Vetafarm Wormout can be bought in a number of different formulations.  You can purchase single pills or a bottle of 100 in dosing amounts that coincide with the size of your pet.  Because I originally had several large dogs, I had the large dog version when the cats first started showing up on a regular basis after 2012.  The pills are notched, so they can be broken in half or even quarters, which is what I did.  That breaks a pill intended for a 44 lb. dog down into four 11 lb. increments when quartered, which is about where most of my cats’ weights are.

cat dog wormer
This 44 lb. dog pill is notched so that it can be broken down into four 11 lb. sections.

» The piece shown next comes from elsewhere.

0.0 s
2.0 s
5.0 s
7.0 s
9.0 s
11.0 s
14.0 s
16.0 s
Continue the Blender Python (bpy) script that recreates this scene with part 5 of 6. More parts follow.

Depending on what size your cat(s) and/or dog(s) is, there are a few different options you can choose from.  For some reason, when I tried to pull up just the Wormout products, I got other products as well, but here is the page that shows all of the different Vetafarm Wormout pill options,

If you are in the U.S. and concerned about ordering from Australia, I can assure you that I have been ordering from Pets Megastore since 2010 with only one issue to date.  My actual charged amount to my credit card was around $1 more than my total from when I placed my order.  I sent an e-mail and received a prompt response that due to the currency exchange rate changing from when I purchased the wormer to when my card was actually charged, there was a discrepancy.  That’s been the only issue I’ve had and it was in 2010.  My orders since then have been fine, always arriving in a timely manner.  Their shipping rates have always been very reasonable as well.

Final thoughts

While in a perfect world, going the natural route for eliminating intestinal worms would always be ideal, this is one area where I do use conventional products on an ‘As Needed’ basis.  With so many animals, buying expensive and slower working, or preventative products to naturally treat or prevent worms just isn’t an option for me.  While going the natural treatment route isn’t something I’m able to do at this time, I do encourage those that can find the time and can afford to, to at least look into it.



3 thoughts on “The unusual place I buy my wormer

  1. Excellent write-up, yet again!
    Thanks so much for this. I end up falling “back” onto conventional treatment for various problems that crop up, too. I feel like you have helped me feel less incompetent/inferior for it, since you have incredible, extensive experience. I like how you make a point of first helping their system, with quality food. A good reminder.

    I can’t remember if you have written about how you deal with fleas. If you have, could you direct me to the article?

    1. Thank you for your kind words, Tamara! I’m glad you are finding my posts helpful. 🙂

      I’ve never had a flea problem, but that could be because I have towels and sheets down all over for the animals to lay on that are washed weekly. We also vacuum at least once a week, which from my research, is a big factor in getting rid of fleas. You have to break up the fleas’ reproductive cycle. I wrote about the topic in a post titled “How to get rid of fleas” that doesn’t seem to want to link here for some reason. It’s up under ‘Most Popular Posts’ on the right sidebar.

      I’ve heard Wondercide mentioned a lot in forums and groups for fleas and ticks, but I have no personal experience with any of it. All I can tell you is when I was researching the topic of getting rid of fleas, the “experts” recommended cleaning, cleaning, cleaning and making sure there is no clutter for the fleas to hide in/under/around. Hopefully, you find something that works and you can share it in the comments section on that page to help others. 🙂 Good luck!

      1. So far, when I discover a flea (always on myself) I toss all pet sleeping business into our two freezers. And wipe floors down with vinegar. Crossed fingers this will always work. Otherwise, I will resort to the toxics, but one tube of Advantage will do for four cats (there is plenty of poison in one tube for everybody).